One of the regular visitors was Henry McElhinney, owner of nearby Glenveagh Castle, whom Hill had met decades earlier in Florence when he was director of the British Council while McElhinney ran the American Academy. I always thought the latter was heir to the Tabasco fortune, but apparently the source of his wealth was rather more prosaic: coin-operated gas meters.

McElhinney and Hill had much in common, not least the fact that they were both gay, which probably explains why their homes in Donegal ended up belonging to all of us. The American didn’t like Hill’s choice of furnishings, rubbishing his Tiffany lamp in the dining room as “vulgar ... it goes with the rest of the house”. But then, Hill was an artist rather than a single-minded collector.
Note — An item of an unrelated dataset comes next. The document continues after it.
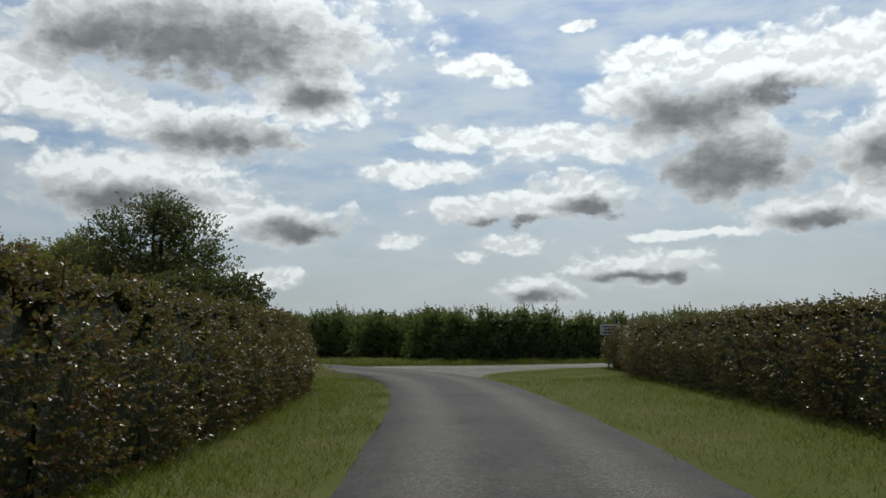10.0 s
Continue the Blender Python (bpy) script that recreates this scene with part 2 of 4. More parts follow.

We also went to Glenveagh, which McElhinney furnished with period pieces in the best possible taste, but found it cold compared to St Columb’s.

Not only is Derek Hill’s house much more charming, but its grounds also provide a lovely venue for painting classes, and there were lots of people with paintbrushes and easels working away under trees or in the Glebe Gallery’s courtyard.

It’s the only house I can think of in Ireland with its multifarious contents still intact, as if Hill himself had just gone out for a walk.

The only sad note was that the post office in Church Hill had closed down the previous Friday after being run by successive generations of the Wilkins family for 180 years. Now local people must do their business in the appalling mess that is Letterkenny.